Sports Features of Tuesday, 20 January 2015

Source: Cameroon Tribune

Fair play please!

The ongoing 30th edition of the Africa Cup of Nations competition in Equatorial Guinea enters the fourth day of play today with matches in Group D.

This will be the end of the first day of play for each team in the four pools in which the competing nations are grouped. Thus far, the games have been, to say the least, competitive; producing the spectacle needed from the continent’s best football powerhouses.

The three-week tourney (January 17 to February 8) groups 16 teams from 16 countries with different strategies all with one ambition – The coveted trophy with the prestige and financial gains it brings. Reason why different technicians have been employing different tactical strategies and moral rearmaments for their teams to outsmart opponents and wear the crown.

And as day two of the group matches begin tomorrow Wednesday, teams that got interesting take off will be striving to win and qualify automatically for round two even before the last group games.

This will not be the case with those that recorded faux-pas as they would be striving to win and rekindle hopes of sailing through. Diverse ambitions indeed for a common goal! This is understood anyway given the rigorous nature in which the teams qualified for the competition that holds once in two years.

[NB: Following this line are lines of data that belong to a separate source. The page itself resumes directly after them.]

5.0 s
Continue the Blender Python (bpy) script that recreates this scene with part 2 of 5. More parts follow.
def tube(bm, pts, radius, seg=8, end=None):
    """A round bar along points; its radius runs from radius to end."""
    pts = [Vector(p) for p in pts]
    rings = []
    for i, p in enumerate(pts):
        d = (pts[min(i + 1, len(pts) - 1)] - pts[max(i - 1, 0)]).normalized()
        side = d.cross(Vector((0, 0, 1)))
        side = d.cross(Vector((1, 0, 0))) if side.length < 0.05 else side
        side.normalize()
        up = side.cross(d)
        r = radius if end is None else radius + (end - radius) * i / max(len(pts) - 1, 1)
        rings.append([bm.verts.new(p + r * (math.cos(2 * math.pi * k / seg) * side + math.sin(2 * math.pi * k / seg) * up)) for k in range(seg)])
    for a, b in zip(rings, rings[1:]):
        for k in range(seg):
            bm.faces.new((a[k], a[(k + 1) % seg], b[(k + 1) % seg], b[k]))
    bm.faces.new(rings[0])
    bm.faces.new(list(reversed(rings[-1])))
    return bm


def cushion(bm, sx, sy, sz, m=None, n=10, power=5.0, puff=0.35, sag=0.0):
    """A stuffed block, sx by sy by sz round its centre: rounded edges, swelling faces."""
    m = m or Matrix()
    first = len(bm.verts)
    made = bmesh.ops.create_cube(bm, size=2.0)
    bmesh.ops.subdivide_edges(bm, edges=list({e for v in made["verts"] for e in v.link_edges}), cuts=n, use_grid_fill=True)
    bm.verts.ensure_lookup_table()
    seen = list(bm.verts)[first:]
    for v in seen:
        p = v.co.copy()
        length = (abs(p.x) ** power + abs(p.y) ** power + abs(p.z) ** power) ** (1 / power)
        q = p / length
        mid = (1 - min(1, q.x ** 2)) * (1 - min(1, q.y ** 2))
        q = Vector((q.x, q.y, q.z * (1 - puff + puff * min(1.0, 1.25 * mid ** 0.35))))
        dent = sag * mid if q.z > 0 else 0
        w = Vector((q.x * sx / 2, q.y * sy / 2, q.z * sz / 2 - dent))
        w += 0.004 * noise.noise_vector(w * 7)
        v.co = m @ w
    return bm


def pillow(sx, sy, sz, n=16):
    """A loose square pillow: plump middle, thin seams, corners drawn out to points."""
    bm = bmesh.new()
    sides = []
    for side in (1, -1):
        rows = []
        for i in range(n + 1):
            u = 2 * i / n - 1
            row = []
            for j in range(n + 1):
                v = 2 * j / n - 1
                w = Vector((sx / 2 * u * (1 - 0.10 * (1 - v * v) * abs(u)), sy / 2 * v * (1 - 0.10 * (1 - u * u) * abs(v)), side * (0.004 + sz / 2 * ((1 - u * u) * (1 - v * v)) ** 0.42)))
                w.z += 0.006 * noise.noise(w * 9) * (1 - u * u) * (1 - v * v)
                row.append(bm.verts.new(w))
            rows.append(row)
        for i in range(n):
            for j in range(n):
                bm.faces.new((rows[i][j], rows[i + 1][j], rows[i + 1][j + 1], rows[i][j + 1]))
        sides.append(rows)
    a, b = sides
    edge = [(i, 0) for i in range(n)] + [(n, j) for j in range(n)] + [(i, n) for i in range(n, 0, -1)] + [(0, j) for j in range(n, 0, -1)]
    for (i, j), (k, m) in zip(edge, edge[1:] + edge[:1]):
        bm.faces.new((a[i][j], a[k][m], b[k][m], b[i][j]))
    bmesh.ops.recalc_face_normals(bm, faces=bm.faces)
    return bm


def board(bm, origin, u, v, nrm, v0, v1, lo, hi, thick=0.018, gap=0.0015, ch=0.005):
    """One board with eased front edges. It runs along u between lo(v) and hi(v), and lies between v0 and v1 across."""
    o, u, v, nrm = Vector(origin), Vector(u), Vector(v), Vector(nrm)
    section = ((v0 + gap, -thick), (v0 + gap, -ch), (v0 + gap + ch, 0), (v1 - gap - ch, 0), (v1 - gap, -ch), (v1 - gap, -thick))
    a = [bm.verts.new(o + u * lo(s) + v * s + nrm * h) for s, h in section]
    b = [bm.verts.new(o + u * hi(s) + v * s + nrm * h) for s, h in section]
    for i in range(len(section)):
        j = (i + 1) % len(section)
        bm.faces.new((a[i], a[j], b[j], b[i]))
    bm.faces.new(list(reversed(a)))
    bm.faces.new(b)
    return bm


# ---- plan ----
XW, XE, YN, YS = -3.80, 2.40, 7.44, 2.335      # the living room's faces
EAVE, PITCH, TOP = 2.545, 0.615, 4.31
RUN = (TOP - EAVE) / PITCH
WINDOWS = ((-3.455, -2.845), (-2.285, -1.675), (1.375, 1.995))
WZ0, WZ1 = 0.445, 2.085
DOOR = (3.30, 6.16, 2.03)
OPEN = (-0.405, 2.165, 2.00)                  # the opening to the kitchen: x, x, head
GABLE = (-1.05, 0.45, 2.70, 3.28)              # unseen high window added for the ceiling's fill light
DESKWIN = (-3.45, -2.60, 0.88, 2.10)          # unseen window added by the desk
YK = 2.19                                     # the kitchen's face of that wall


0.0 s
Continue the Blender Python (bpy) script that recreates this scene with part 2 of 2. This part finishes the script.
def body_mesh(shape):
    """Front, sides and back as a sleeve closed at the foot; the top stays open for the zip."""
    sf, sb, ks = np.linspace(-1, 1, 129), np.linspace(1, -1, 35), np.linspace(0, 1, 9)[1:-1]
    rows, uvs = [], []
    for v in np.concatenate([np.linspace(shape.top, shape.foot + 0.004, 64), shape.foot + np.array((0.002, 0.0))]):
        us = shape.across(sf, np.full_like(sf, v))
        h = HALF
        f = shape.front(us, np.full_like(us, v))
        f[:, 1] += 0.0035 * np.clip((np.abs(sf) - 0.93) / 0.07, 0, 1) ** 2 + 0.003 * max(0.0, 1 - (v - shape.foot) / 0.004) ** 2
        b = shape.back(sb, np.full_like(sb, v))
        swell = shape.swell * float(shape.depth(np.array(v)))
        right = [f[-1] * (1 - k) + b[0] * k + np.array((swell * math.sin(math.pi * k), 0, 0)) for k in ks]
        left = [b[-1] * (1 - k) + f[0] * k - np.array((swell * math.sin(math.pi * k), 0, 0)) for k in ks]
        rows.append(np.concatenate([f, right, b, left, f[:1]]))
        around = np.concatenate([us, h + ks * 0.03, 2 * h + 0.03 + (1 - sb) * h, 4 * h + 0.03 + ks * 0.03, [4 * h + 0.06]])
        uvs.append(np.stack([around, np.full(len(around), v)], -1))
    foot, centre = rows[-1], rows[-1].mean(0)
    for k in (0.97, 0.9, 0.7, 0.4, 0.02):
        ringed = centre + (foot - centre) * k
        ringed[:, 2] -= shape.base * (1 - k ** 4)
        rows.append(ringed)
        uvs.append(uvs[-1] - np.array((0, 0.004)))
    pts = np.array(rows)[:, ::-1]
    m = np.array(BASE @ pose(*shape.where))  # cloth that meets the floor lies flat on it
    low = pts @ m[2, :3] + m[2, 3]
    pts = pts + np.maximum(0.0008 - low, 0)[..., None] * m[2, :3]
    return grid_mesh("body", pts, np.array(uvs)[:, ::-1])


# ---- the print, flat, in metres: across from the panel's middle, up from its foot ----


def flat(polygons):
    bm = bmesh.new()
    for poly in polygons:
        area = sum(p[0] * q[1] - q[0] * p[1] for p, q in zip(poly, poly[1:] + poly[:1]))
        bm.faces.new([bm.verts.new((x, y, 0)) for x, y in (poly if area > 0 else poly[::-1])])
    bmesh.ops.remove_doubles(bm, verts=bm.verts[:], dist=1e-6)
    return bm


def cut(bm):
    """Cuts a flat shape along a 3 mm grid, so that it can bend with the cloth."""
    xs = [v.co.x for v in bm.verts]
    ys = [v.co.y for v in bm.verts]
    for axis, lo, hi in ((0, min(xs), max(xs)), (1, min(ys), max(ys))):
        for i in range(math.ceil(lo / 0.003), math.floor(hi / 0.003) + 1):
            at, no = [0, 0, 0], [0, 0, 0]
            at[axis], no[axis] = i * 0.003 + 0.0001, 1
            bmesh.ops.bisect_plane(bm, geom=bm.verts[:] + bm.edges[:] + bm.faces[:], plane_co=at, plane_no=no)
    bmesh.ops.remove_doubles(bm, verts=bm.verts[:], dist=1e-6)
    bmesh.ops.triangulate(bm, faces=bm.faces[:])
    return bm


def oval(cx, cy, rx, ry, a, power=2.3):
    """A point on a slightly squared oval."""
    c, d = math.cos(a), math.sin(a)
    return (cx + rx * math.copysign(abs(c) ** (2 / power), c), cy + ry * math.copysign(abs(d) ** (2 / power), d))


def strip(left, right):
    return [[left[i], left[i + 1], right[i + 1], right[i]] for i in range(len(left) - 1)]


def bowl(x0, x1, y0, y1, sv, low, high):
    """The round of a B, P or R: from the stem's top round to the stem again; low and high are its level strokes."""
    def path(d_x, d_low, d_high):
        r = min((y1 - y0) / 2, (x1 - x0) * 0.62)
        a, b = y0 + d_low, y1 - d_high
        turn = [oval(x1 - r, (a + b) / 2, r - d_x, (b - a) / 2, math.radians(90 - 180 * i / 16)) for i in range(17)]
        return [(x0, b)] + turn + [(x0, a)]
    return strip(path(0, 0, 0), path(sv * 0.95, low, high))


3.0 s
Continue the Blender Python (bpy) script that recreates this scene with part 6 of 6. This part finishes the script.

But it must be said here and now that irrespective of the ambitions, not all the teams can win at the same time. In football, like any other sport, there must be a victor and a victim, call it vanquish. This is certainly what no sportsman or woman or group like the competing teams in Equatorial Guinea would want to hear.

In the midst of these, teams and players want to win at all cost, sometimes throwig the sportsmanly watch word of fair play to the dogs. Take it or not, at the end of the ongoing first round, eight of the 16 teams must leave the competition. From here, the number will narrow as the competition progresses to the finalists from where one team will emerge to replace current cup holders, Nigeria, as the continent’s number one.

As the teams battle therefore for the sometimes ‘once-in-a-lifetime’ trophy, there is an absolute need to stand by the rules of the games for fair play to prevail. After all, it is just a game like any other where many are called but one will be chosen at the end.

It’s only when this spirit of fair play is upheld to the letter that the competition will go beyond kicking the round inflated object from one direction to the other. This is an opportunity for the continent to unify around the king sport and elbow out emerging threats like terrorism and Ebola that are wreaking havoc across the world.